I thought about doing it in each book as a section. then I could make a page in the /content/ root like books.md and in the content of that I could have a shortcode that calls the list partial to list the chapters for each book and that’d be an easier way to just edit that content file when adding a new book. i guess it could be done with frontmatter too. i say all this cause mainly I’d like a menu item to point to /books/ and show the multiple books available, instead of having a menu item for each individual book.

but i think structurally it does make more sense to be a section per book, instead of of mixing it in with blog posts.

since the homepage only lists posts from the blog section, I could make a blog post that links to the new chapter

i’m just trying to work within a real crappy theme. rather not change it now but will definitely do so later.

You could set the menu in books.md

menu:
  books:
    weight: 1

That will give you a single menu item for books

yea, adding it to the menu is the easy part, the less easy part is getting that page (a custom template) to populate with the multiple books and their contents. can’t do it automatically since they’d be sections so with each new book, something in the the frontmatter of books.md or in the content by way of a shortcode would have to be added in order to add a book and it’s contents to the page.

It sounds like you want a page that is multiple TOC for each book on the site. Let me point out that is a very weird thing for a visitor to see. Chapters might have spoilers, and as you add more books, the page is going to get unwieldy.

That aside, create each book in its own section, and use a books taxonomy. Then, in /layouts/taxonomy/book.terms.html, list each term, maybe with a description loaded from wherever, and each term will link to /layouts/taxonomy/book.html, where you can go nuts with the chapter listings.

You could even do a nested range on the terms page (which renders at example.com/books, btw), so under each book title (taken from the taxonomy) you can list the chapters as a list (I would make it inline, numbered blocks, and ensure colors change on read links, so they can get back to where they were reading easily).

Does that make sense? It kinda answers your original question.

Note the paths I pointed out in the prior reply. If your theme does the standard header and footer partials in templates, you ought to be able to create custom templates outside of your theme (in layouts) and load those partials, and then if you change themes you just change the partials to point at the new theme, but your templates will remain.

The list with all the books and the chapters underneath is what I was thinking (no chapter titles, just chapter numbers so it’s not out of control and you can quickly jump to whatever chapter you haven’t read). So yea you were thinking along my lines.

As my first foray into these taxonomy structures, i’ll have to ruminate on your suggestion. I think it makes sense but it’s not obvious to me yet. thank you!

@gaetawoo this kept me thinking for a while. I’m still learning hugo, and I haven’t created a site with nested sections.

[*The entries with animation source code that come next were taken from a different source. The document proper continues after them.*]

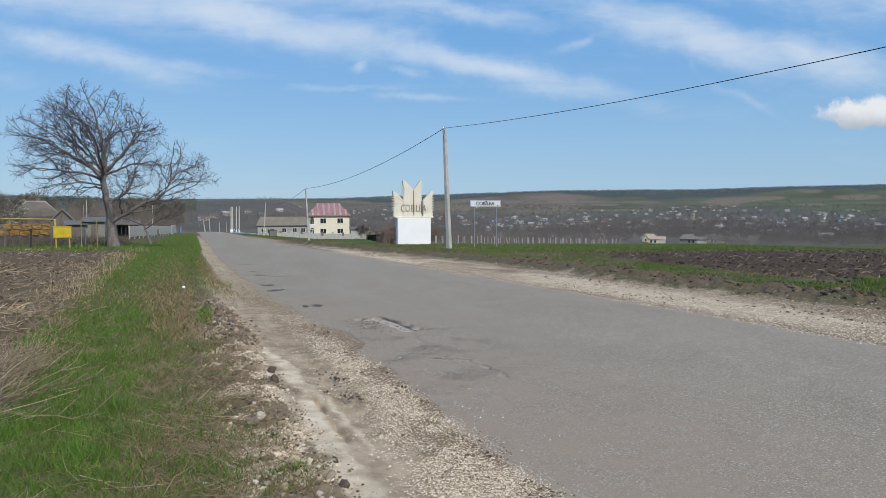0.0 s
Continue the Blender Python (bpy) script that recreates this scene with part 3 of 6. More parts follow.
A_TIP, B_TIP, C_TIP = Vector((13.2, 42.9, 7.06)), Vector((7.78, 79.6, 4.19)), Vector((5.35, 129.9, 3.11))
concrete_pole((13.45, 42.6, ground_z(13.45, 42.6)), A_TIP, "tall grey concrete utility pole leaning slightly on the verge", 0.34)
concrete_pole((8.1, 79.6, ground_z(8.1, 79.6)), B_TIP, "slim grey concrete utility pole on the grass verge", 0.28)
concrete_pole((4.96, 129.9, ground_z(4.96, 129.9)), C_TIP, "grey concrete utility pole near a stone wall", 0.28)
for px, top_z in ((-1.3, 2.8), (-0.9, 2.6), (0.15, 2.8), (0.95, 2.8)):
    z0 = ground_z(px, 205)
    concrete_pole((px, 205 + px, z0), (px + 0.1, 205 + px, top_z), "pale utility pole with whitewashed foot at the road bend", 0.5, True, "poles at the road bend")
concrete_pole((19.6, 0.0, ground_z(19.6, 0)), (19.6, 0.0, 6.55), "grey concrete utility pole holding the overhead wire", 0.3)


def wire(a, b, sag, label, radius=0.02):
    curve = bpy.data.curves.new("overhead_wire", "CURVE")
    curve.dimensions, curve.bevel_depth, curve.bevel_resolution = "3D", radius, 1
    line = curve.splines.new("POLY")
    line.points.add(32)
    for k in range(33):
        s = k / 32
        p = Vector(a).lerp(Vector(b), s)
        line.points[k].co = (p.x, p.y, p.z - 4 * sag * s * (1 - s), 1)
    curve.materials.append(WIRE)
    me = None
    shell = new("wire_path", curve)
    me = bpy.data.meshes.new_from_object(shell.evaluated_get(bpy.context.evaluated_depsgraph_get()))
    bpy.data.objects.remove(shell)
    return tagged(new("overhead_wire", me), label, "wire", "overhead wires")


wire(A_TIP, (19.6, 0.0, 6.55), 0.58, "dark overhead wire strung between concrete poles", 0.014)
wire(A_TIP, B_TIP, 0.78, "dark sagging overhead wire between concrete poles", 0.018)
wire(B_TIP, C_TIP, 0.9, "dark overhead wire running on towards the village", 0.022)


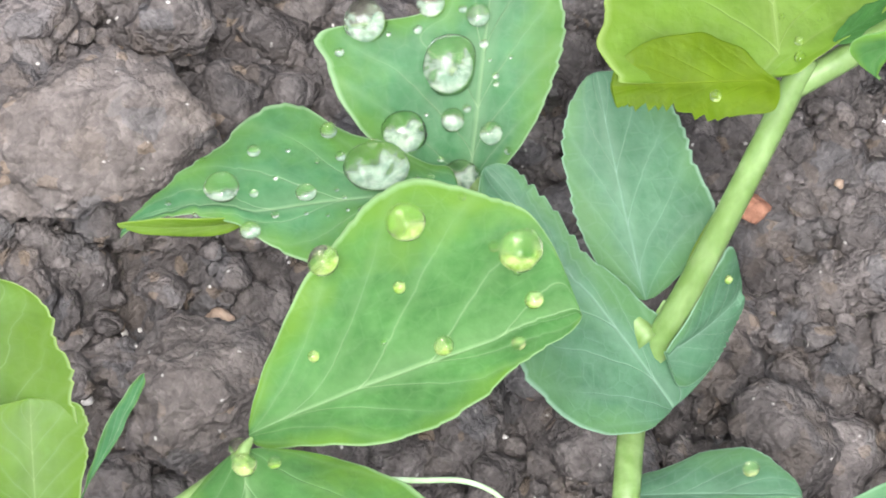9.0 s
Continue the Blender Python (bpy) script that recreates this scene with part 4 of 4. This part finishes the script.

So I played around with it as an exercise to help me learn.

Check this repo and this example site.

I made a structure like this:

| - books
| - - firstbook
| - - - _index.md
| - - - 001.md
| - - - 002.md
| - - secondbook
| - - - _index.md
| - - - 001.md
| - - - 002.md
| - - _index.md

Then in /books/_index.md I placed a shortcode that lists all books and nested chapters. In /books/firstbook/_index.md I placed a shortcode that lists all the chapters.

I’m still missing the shortcode to next and previous. But I think that can be done by putting a “weight” variable on each chapter. Then just get all the pages in the sub section and filter just the one that has a .Params.weight -1 and +1…

One last thing, I had to use shortcodes instead of templates because currently there is no way to have a different template for a nested section and a normal section. So you would need to use the same template for both books and chapters.

– Edit –
Turns out, making the next and prev buttons was a lot easier than I thought. You would just need the “.Next” and “.Prev” variables @maiki mentioned. Lovely.